You've Got the Land. Have You Thought About Glamping?
Wondering how you can use your land to diversify your income? Glamping could be the answer!

Most people who end up running a glamping site didn't plan to. They had land — a field, a corner of a farm, a woodland they weren't quite sure what to do with — and at some point the question appeared: what if?
It's a good question. And if you're asking it, you're probably further along than you think.
Glamping has quietly become one of the most compelling ways to diversify land in the UK. The demand is real, the margins can be strong, and — crucially — guests are actively seeking out small, independent, personal sites over large commercial ones. The era of the big holiday park has its place, but it isn't where the interesting money is moving. What guests want increasingly is somewhere that feels like a genuine find. Somewhere with character. Somewhere run by someone who actually cares.
That's exactly what a small landowner with the right plot can offer.
The barriers are lower than most people assume. You don't need a huge capital outlay to get started. A shepherd's hut, a well-placed bell tent, a thoughtfully converted structure — the most memorable glamping stays in the UK aren't defined by scale or spend. They're defined by atmosphere, location and the sense that someone has put real thought into the experience.
What you do need is a clear-eyed approach to a few key things: planning, certification, and getting found by the right guests.
On planning — permitted development rules have evolved, and depending on your land, structure type and intended use, you may have more flexibility than you expect.
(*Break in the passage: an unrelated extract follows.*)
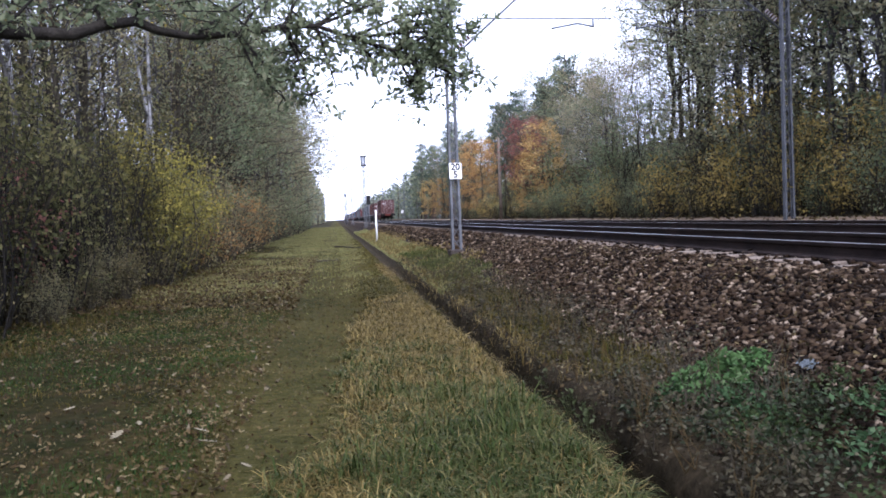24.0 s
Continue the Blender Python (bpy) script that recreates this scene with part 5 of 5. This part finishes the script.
    # leaf sprays over the bough and at its root
    for i in range(120):
        a = rs.uniform(-4.8, -0.3)
        y = rs.uniform(8.4, 10.8)
        q = np.array([a, y, 1.5 + y * rs.uniform(0.245, 0.36) + 0.035 * a])
        w = rs.normal(size=3) * np.array([0.3, 0.3, 0.15])
        lines.append(([tuple(q - w), tuple(q), tuple(q + w)], [0.008, 0.008, 0.003], 4))
        tips += [q, q + w, q - w * 0.5]
    # the rest of the crown, kept above the view, added to shade the path
    for i in range(26):
        az, u = i * 2.4, 0.3 + 0.65 * i / 26
        o = np.array([foot[0], foot[1], 11.0 * u])
        L = 5.6 * math.sin(math.pi * min(1, u * 0.75 + 0.25)) * rs.uniform(0.7, 1.1)
        e = o + np.array([math.cos(az) * L, math.sin(az) * L, L * rs.uniform(0.15, 0.5)])
        if e[0] > -3.4 and e[2] < 5.2 + 0.45 * max(0, e[1] - 8):
            e[2] = 5.6 + 0.45 * max(0, e[1] - 8) + rs.uniform(0, 1)
        lines.append(([tuple(o), tuple((o + e) / 2 + rs.normal(size=3) * 0.15), tuple(e)], [0.07, 0.04, 0.015], 5))
        for k in range(9):
            q = o + (e - o) * rs.uniform(0.35, 1.0) + rs.normal(size=3) * np.array([0.6, 0.6, 0.3])
            if q[0] > -3.4 and q[2] < 5.0 + 0.42 * max(0, q[1] - 8):
                continue
            crown += [q + rs.normal(size=3) * 0.25 for j in range(3)]
    crown = np.repeat(np.array(crown), 9, axis=0)
    part("crown", leaves_mesh("crown", crown + rs.normal(size=crown.shape) * 0.22, 0.15, LEAF_OAK, rs), oak)
    part("twig_work", stems_mesh("twig_work", lines, BARK_SHADED), oak)
    tips = np.array(tips)
    cs = np.repeat(tips, 8, axis=0) + rs.normal(size=(len(tips) * 8, 3)) * np.array([0.025, 0.03, 0.02])
    part("foliage", leaves_mesh("foliage", cs, 0.078, LEAF_BOUGH, rs, lobes=True, stalked=True), oak)
    return oak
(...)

It's worth getting proper advice early, but don't let the planning question stop you from exploring the idea altogether. Many of the UK's best small glamping sites started exactly where you are now.
On getting found — this is where most new sites underestimate the challenge. Having a beautiful site isn't enough if nobody knows it exists. Building visibility from scratch takes time, and in the early months, that can be the difference between a site that works financially and one that doesn't.
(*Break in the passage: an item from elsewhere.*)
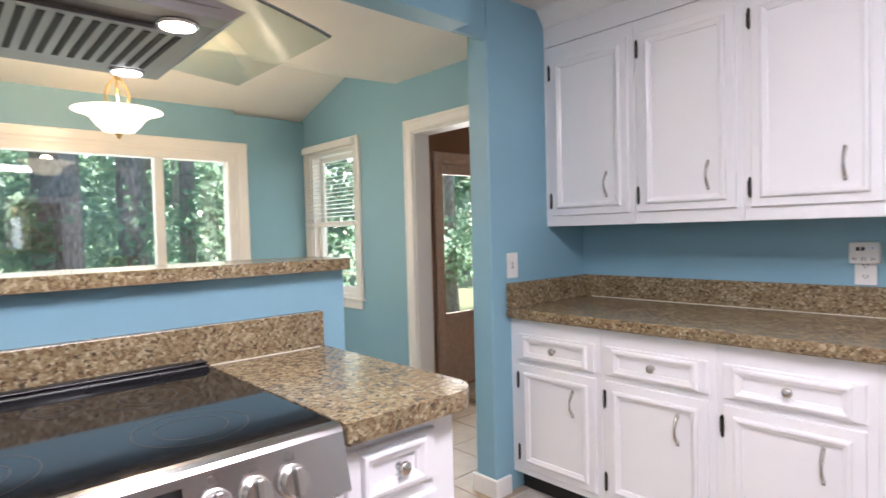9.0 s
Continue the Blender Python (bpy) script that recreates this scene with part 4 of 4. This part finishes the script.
def curved_door(x0, x1, z0, z1, bow, holes=None):
    """A door skin that bows slightly forward, with a turned-in edge."""
    n = 14
    rows = []
    for k in range(n + 1):
        x = x0 + (x1 - x0) * k / n
        s = x / FW * 2 - 1
        y = -bow * (1 - s * s)
        e = 0.010 if k in (0, n) else 0.0
        rows.append([(x, 0.080, z0), (x, y + 0.010 + e, z0), (x, y + e, z0 + 0.008), (x, y + e, z1 - 0.008), (x, y + 0.010 + e, z1), (x, 0.080, z1)])
    return rings(bmesh.new(), rows, closed=True, cap_first=True)


MID = 0.496
BOW = 0.016
dx0, dx1, dz0, dz1 = 0.076, 0.420, 0.790, 1.213
skin = bmesh.new()
n = 24
xs = sorted({0.003, dx0, dx1, MID - 0.003} | {0.003 + (MID - 0.006) * k / n for k in range(n + 1)})
zs = (0.617, 0.625, dz0, dz1, FH - 0.008, FH)
grid = {}
for i, x in enumerate(xs):
    s = x / FW * 2 - 1
    y = -BOW * (1 - s * s) + (0.008 if i in (0, len(xs) - 1) else 0.0)
    for j, z in enumerate(zs):
        grid[i, j] = skin.verts.new((x, y + (0.008 if j in (0, 5) else 0.0), z))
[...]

This is one of the reasons joining an established membership network like Wanderlust Camping Club makes sense from day one. Rather than spending your first season trying to build an audience, you're immediately visible to a community of guests who are already looking for exactly what you're offering — small, independent, curated stays off the beaten track. The marketing groundwork has been done. Your job is to deliver the experience.
If you've got land and you're wondering whether glamping could work on it, the honest answer is: it might. And the only way to find out is to start asking better questions.